Потом было множество и других опытов реанимации, и сердечных больных… Меня удивляло то, что люди начинали говорить, - допустим, во время сердечного приступа, остановка сердца, а в это время что-то говорил больной, на полуслове эта речь прекращается, а когда удается его оживать через полтора-два часа, он воспринимает события именно с того полуслова. Это я проверял на нескольких больных, но никогда не интересовался, как они себя чувствовали по ту сторону жизни. И только потом, когда уже сам пережил это состояние, меня это стало интересовать.
О. Иоанн:
- Жизнь Николая Петровича вполне можно условно разделить на две части: жизнь до его клинической смерти и жизнь после реанимации. После своего рода воскресения Николай стал относиться к своей земной жизни по-другому.
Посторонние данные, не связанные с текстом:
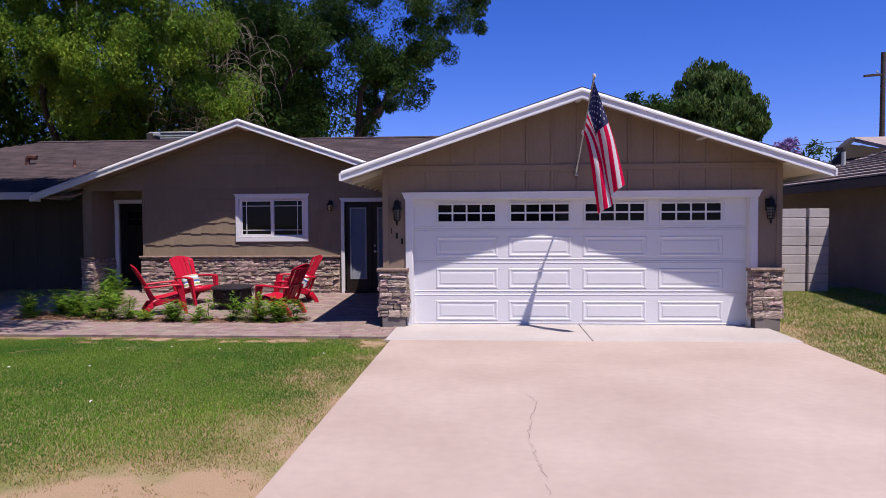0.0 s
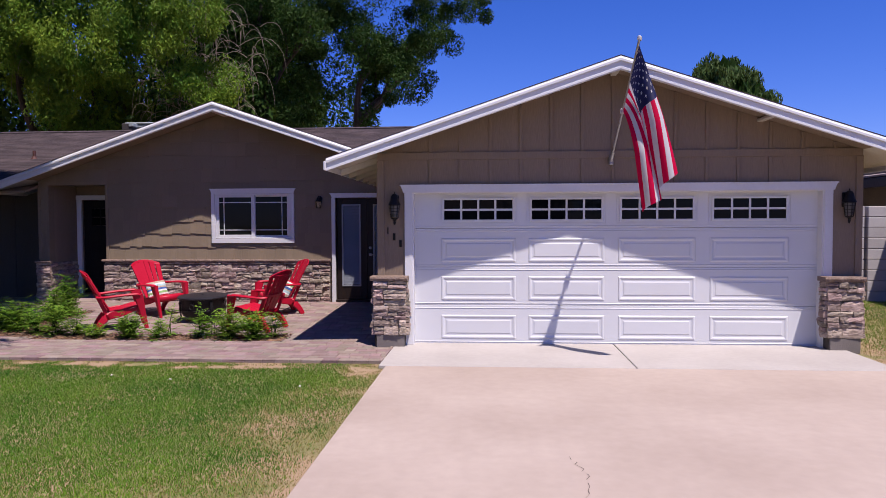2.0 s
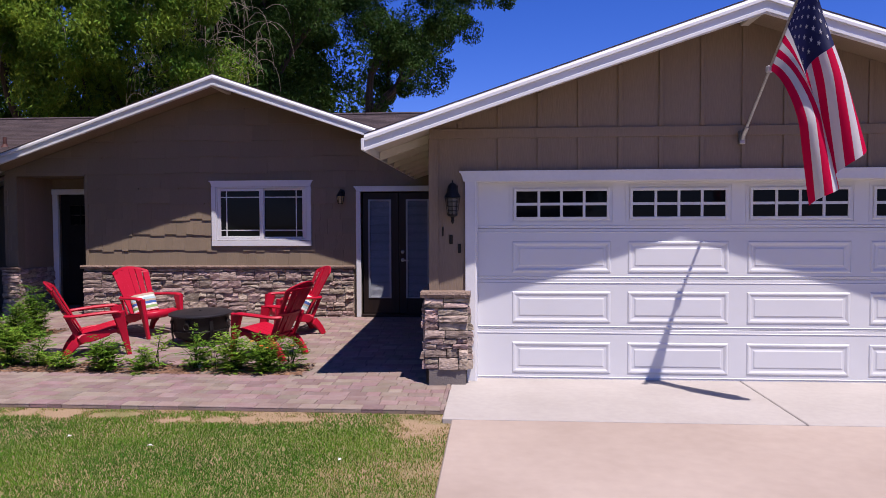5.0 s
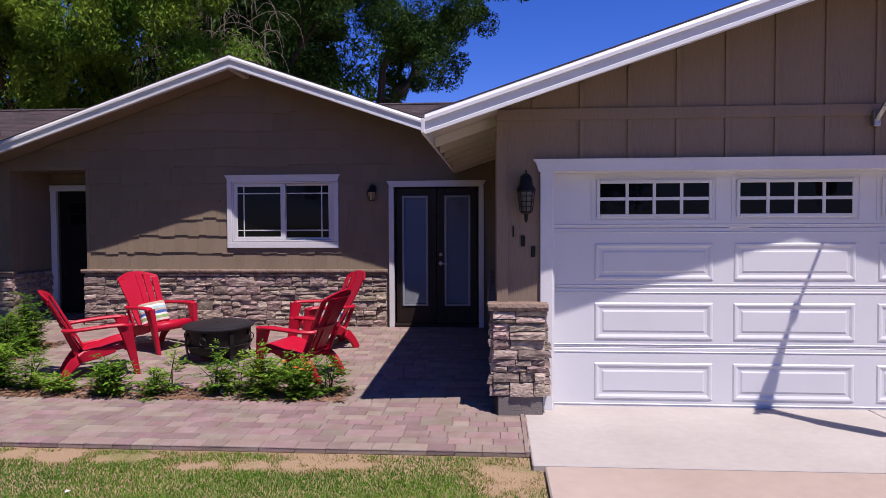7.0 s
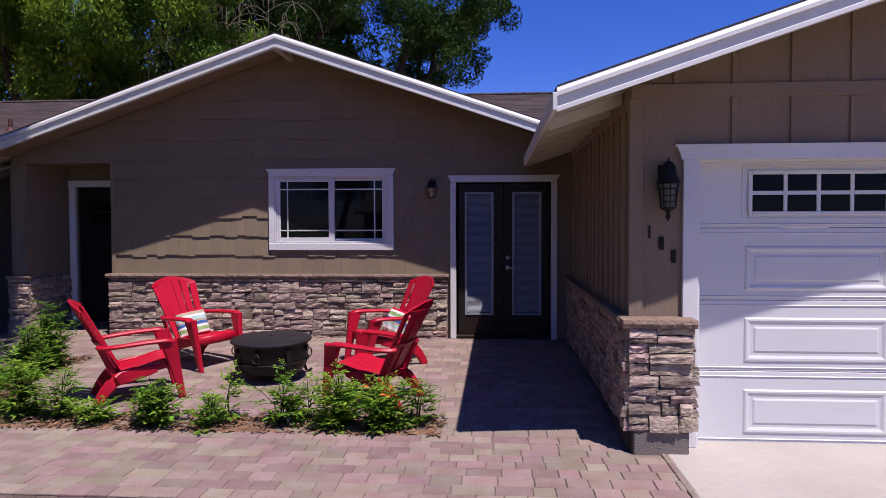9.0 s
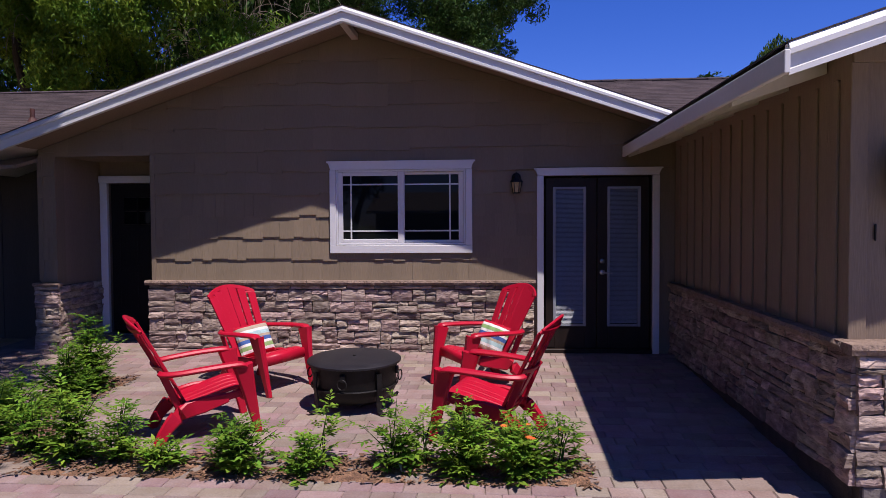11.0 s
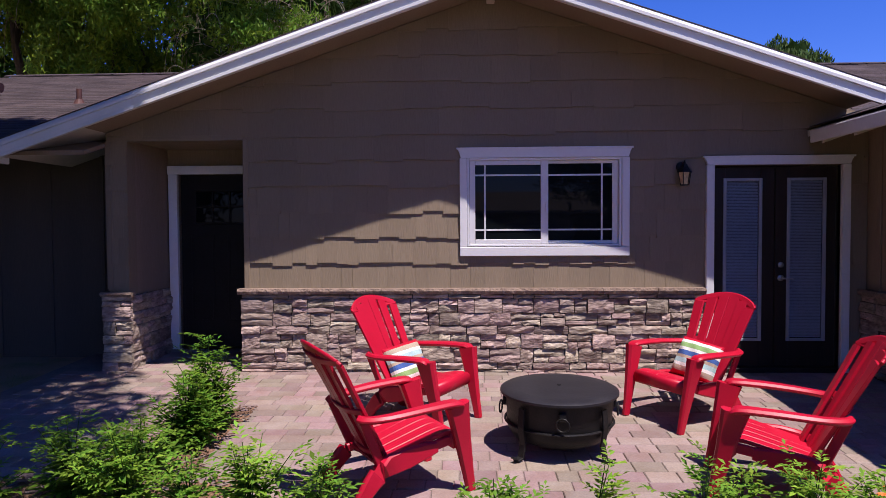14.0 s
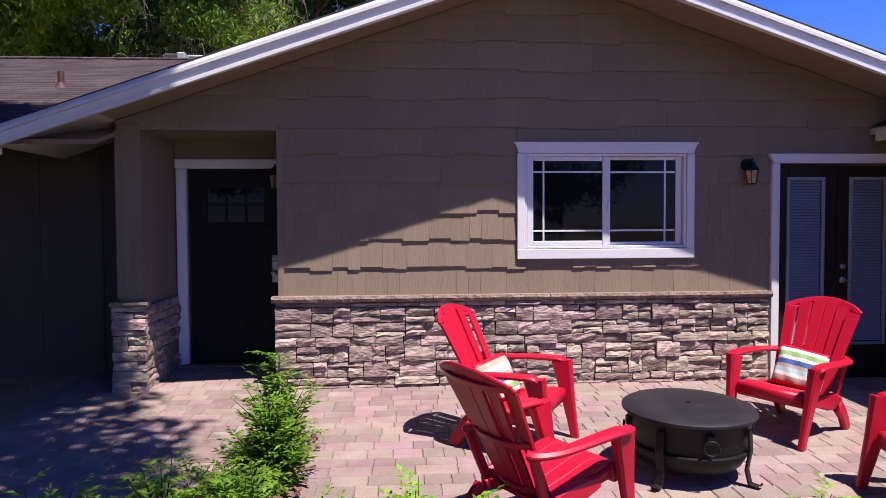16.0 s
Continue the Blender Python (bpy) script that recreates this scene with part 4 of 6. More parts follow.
# ---- chairs, pillows, fire pit ----
def adirondack():
    """Moulded chair that faces +x, its feet on z = 0."""
    t = thing("adirondack_chair", "red plastic adirondack chair standing on the paved patio", "chair", "chairs round the fire pit")
    # seat of five slats, dipping to the rear and rolling over at the front
    for k in range(5):
        y = (k - 2) * 0.098
        w = 0.0958
        s = Geo().glide([(0.325, y, 0.30), (0.318, y, 0.345), (0.285, y, 0.372), (0.20, y, 0.365), (0.02, y * 0.97, 0.315), (-0.20, y * 0.9, 0.25)], [(w, 0.022), (w, 0.024), (w, 0.026), (w, 0.026), (w, 0.026), (w * 0.9, 0.026)], up=(0.3, 0, 1), round_=0.12)
        part("seat_slat", s, M_RED, t, smooth=True)
    part("front_apron", Geo().sweep([(0.303, -0.262, 0.327), (0.303, 0.262, 0.327)], [(0.066, 0.104)], round_=0.3), M_RED, t, smooth=True)
    for s in (1, -1):
        part("seat_rail", Geo().glide([(0.27, s * 0.247, 0.33), (0.02, s * 0.243, 0.285), (-0.22, s * 0.215, 0.225)], [(0.03, 0.06)]), M_RED, t, smooth=True)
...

Не так, как большинство из нас живет как придется, как получится, плыть по течению. Нет, его земная жизнь стала осмысленной подготовкой к вечности, к жизни будущей, к жизни после нашей земной жизни. И, естественно, возникает вопрос: а обязательно ли человеку для осознания глубины жизни соприкасаться со смертью? Лично я надеюсь, что нет. Потому что человек – существо социальное, и опыт одного может стать достоянием многих. Хотелось бы, чтобы опыт смерти Николая Петровича обогатил нас с вами и что-то изменил в нашей жизни, дай Бог! На этом мы расстаемся с вами до следующей субботы, всего доброго.